» What the exercise asks
Search the listing below for "label". Copy each matching line.
+++ Given data
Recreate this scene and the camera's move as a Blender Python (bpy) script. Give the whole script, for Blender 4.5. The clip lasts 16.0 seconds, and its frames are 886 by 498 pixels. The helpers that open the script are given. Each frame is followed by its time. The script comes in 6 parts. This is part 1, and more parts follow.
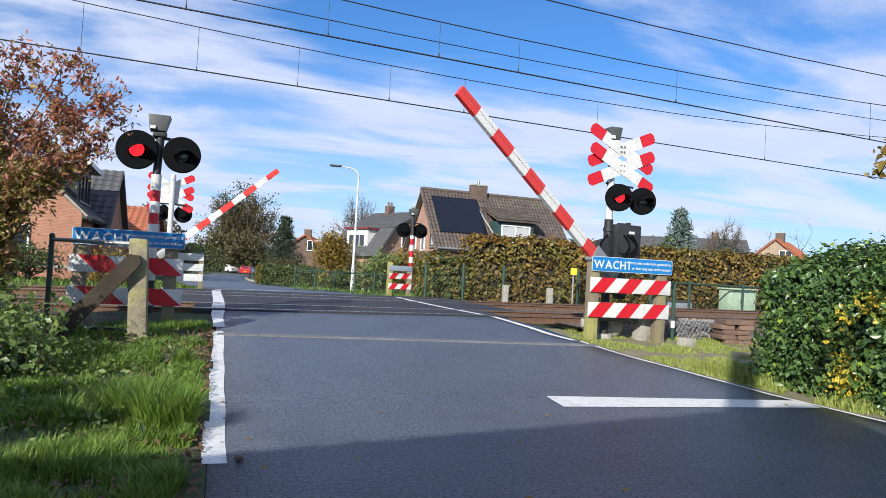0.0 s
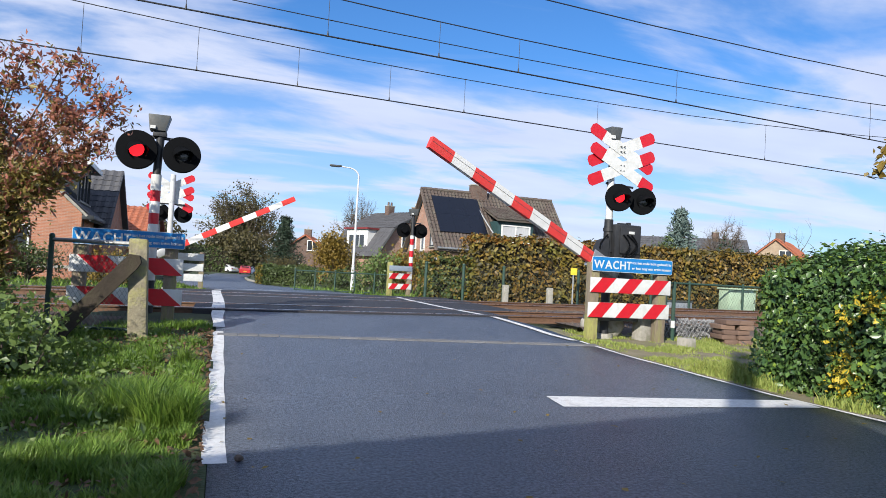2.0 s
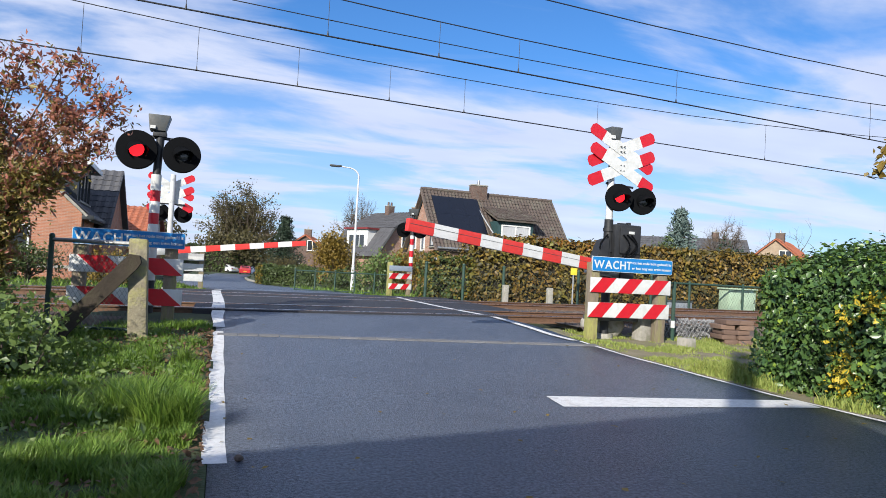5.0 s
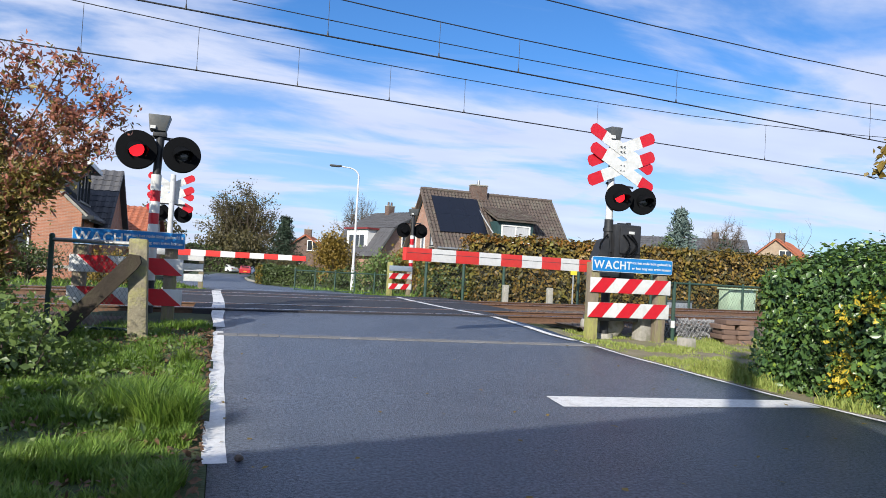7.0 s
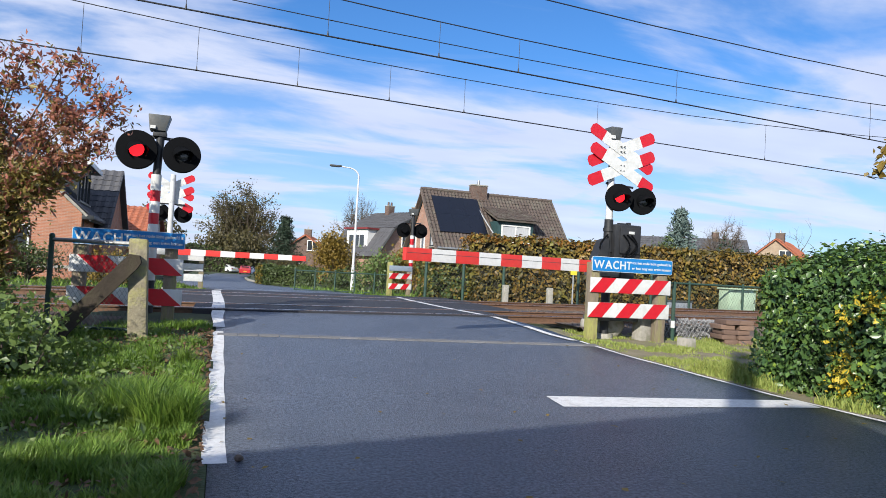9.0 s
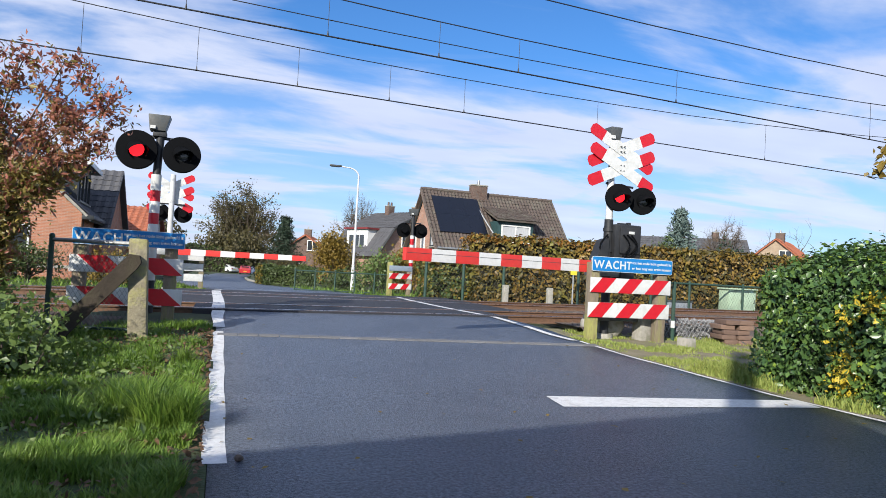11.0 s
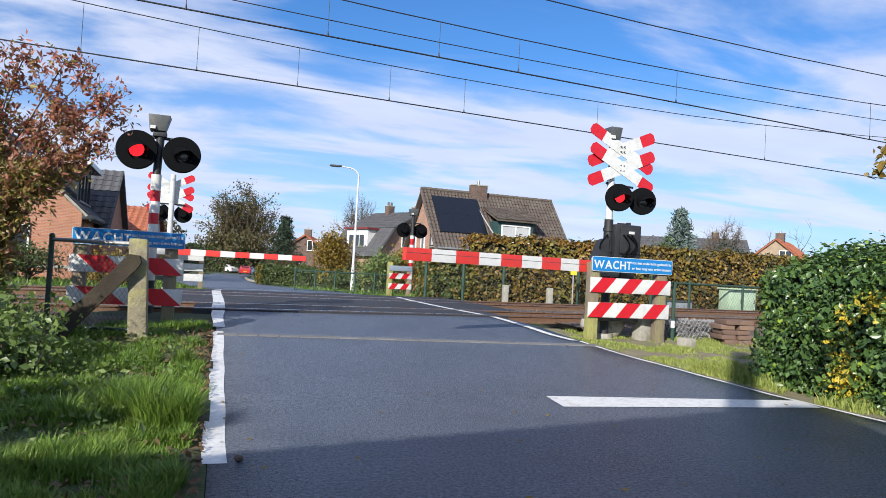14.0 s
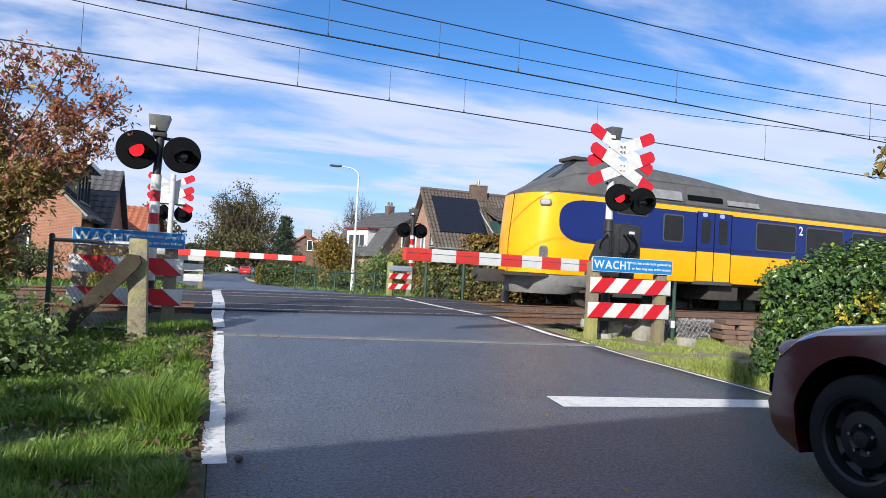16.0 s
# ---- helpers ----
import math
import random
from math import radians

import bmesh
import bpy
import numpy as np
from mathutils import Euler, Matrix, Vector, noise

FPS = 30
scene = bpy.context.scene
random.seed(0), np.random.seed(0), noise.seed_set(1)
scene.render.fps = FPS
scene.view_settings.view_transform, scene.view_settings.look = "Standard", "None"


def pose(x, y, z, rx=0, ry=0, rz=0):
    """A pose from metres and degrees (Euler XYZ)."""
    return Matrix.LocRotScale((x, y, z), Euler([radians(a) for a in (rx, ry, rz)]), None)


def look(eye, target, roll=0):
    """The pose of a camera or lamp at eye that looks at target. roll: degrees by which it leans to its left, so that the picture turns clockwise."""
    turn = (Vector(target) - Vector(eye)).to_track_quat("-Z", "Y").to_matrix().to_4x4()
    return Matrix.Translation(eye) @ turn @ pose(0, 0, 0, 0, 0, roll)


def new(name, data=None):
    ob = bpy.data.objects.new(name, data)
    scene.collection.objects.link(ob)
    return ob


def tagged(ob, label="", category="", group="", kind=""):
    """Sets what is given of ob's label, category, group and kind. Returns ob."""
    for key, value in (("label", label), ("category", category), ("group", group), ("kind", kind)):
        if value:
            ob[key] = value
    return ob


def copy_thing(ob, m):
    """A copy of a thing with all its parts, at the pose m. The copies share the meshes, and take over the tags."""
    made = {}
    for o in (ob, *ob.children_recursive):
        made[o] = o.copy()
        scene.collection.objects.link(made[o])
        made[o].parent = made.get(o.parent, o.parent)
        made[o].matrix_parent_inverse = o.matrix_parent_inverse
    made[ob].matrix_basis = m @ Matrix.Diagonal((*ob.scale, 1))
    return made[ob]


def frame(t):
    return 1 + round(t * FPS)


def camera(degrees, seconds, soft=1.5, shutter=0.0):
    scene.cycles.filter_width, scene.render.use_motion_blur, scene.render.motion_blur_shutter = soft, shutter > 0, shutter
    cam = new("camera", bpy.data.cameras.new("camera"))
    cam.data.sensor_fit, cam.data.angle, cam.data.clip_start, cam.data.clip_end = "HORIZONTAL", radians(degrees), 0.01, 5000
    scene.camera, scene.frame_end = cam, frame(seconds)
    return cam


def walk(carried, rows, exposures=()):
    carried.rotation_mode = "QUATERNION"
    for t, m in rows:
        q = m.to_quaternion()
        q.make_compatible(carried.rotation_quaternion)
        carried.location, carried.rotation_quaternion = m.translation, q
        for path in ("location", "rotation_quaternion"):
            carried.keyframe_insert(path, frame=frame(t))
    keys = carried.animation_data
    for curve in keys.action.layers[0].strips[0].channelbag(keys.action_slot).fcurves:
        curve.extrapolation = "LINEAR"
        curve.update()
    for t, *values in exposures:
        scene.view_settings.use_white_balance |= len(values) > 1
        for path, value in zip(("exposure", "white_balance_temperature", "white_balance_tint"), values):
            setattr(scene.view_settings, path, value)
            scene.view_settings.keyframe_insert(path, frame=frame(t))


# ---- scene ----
cam = camera(66.0, 16.0, 0.8)
EYE = (0.0, 0.0, 1.3)
AIM = (math.sin(radians(18)) * math.cos(radians(1.76)), math.cos(radians(18)) * math.cos(radians(1.76)), math.sin(radians(1.76)))
STAND = look(EYE, tuple(EYE[i] + 10 * AIM[i] for i in range(3)), 3.1)
walk(cam, [(0.0, STAND), (16.0, STAND)], [(0.0, 0.4), (16.0, 0.4)])

# ---- sky and sun ----
SUN_AZ, SUN_EL = radians(221.5), radians(27)   # clockwise from +y; the sun stands behind the camera, to its left
world = bpy.data.worlds.new("sky")
scene.world = world
world.use_nodes = True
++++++
» Result below
def tagged(ob, label="", category="", group="", kind=""):
    """Sets what is given of ob's label, category, group and kind. Returns ob."""
    for key, value in (("label", label), ("category", category), ("group", group), ("kind", kind)):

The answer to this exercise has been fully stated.